Plus large que le logement
À l’origine, l’occupation était centrée sur la question du logement. Le but était essentiellement de revendiquer du logement social et de freiner la prolifération de condos. Par contre, ce ne serait pas faire justice aux squatters que de réduire leur lutte à cette seule question. Leurs revendications allaient beaucoup plus loin. C’est toute la question de l’autogestion et de la démocratie sociale qui était au cœur de la lutte et des pratiques des squatters. La question du logement a évolué vers une question de fond posée par les squatters concernant la façon d’investir et de se réapproprier le quartier dans un contexte de lutte contre la gentrification. Dès le départ, les occupants-es élargissaient les perspectives en revendiquant, et en obtenant, un moratoire sur la conversion de logements en condos, moratoire encore en vigueur aujourd’hui. L’évolution est aussi apparue dans d’autres revendications. Au départ, les occupants-es voulaient que le squat soit transformé en coopérative d’habitation traditionnelle, alors qu’à la fin, les activistes revendiquaient un OSBL d’habitation incluant «des espaces ludiques, de la verdure, des locaux à usage communautaire, des logements-dépannage et d’autres ressources répondant à des besoins énumérés dans un projet élaboré par les occupants-es avec les résidants-es du quartier». En un mot comme en cent, les squatters voulaient changer la vie.
La fin
Les squatters ont été perçus-es comme l’est un chien dans un jeu de quilles par certaines élites communautaires et politiques habituées de faire copain-copain.

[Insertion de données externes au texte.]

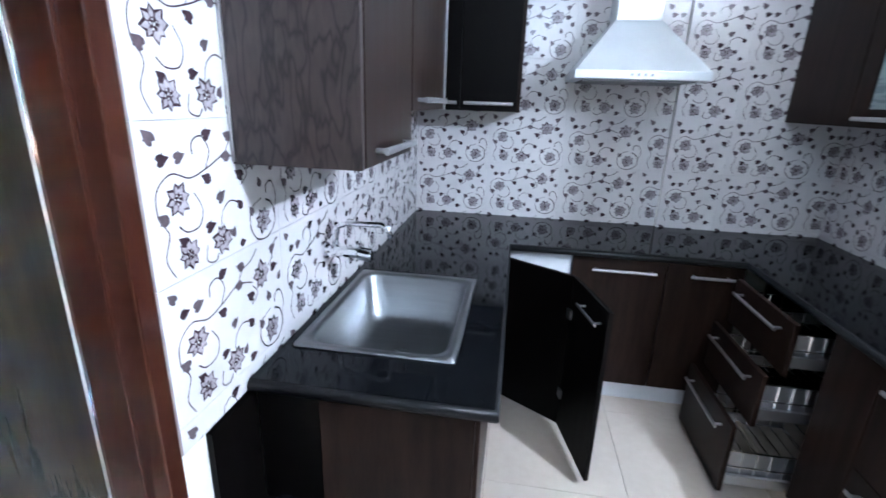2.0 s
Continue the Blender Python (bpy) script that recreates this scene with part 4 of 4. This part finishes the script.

Ainsi, Christian Simard, à l’époque D.G. de la Fédération des coopératives d’habitation, a utilisé le rapport de force créé par les squatters pour négocier, sans leur en parler, un compromis impliquant un projet mixte de coops et de condos de luxe. Quand il a eu ce qu’il voulait, il a organisé une conférence de presse (ah! le traître!) pour dénoncer les occupants-es, qualifiant leur action de «nuisible à la cause du logement social». Il faut dire aussi que le squat avait donné des idées à de «vrais-es» sans-abri qui se sont installés-es dans l’immeuble d’en face (le 921), causant un sentiment d’insécurité chez les locataires des alentours. La Ville avait maintenant «son prétexte» et l’expulsion policière a suivi de peu. Le 20 septembre, le squat avait vécu. Le souvenir de cette occupation était tellement vif à la mémoire de la Ville qu’un an plus tard, apprenant que le Comité populaire organisait une nouvelle manifestation pour souligner l’anniversaire du squat, elle a fait percer les bâtiments pour les rendre inhabitables. Quelques semaines plus tard, elle les fera démolir! Cela ne fut pas suffisant pour sauver le projet de condos de luxe de Cazo, sur lequel a plané le spectre des occupants-es jusqu’à son abandon définitif… et la relance de la lutte par le Comité populaire avec le projet de coopérative l’Escalier. Le squat aura finalement survécu.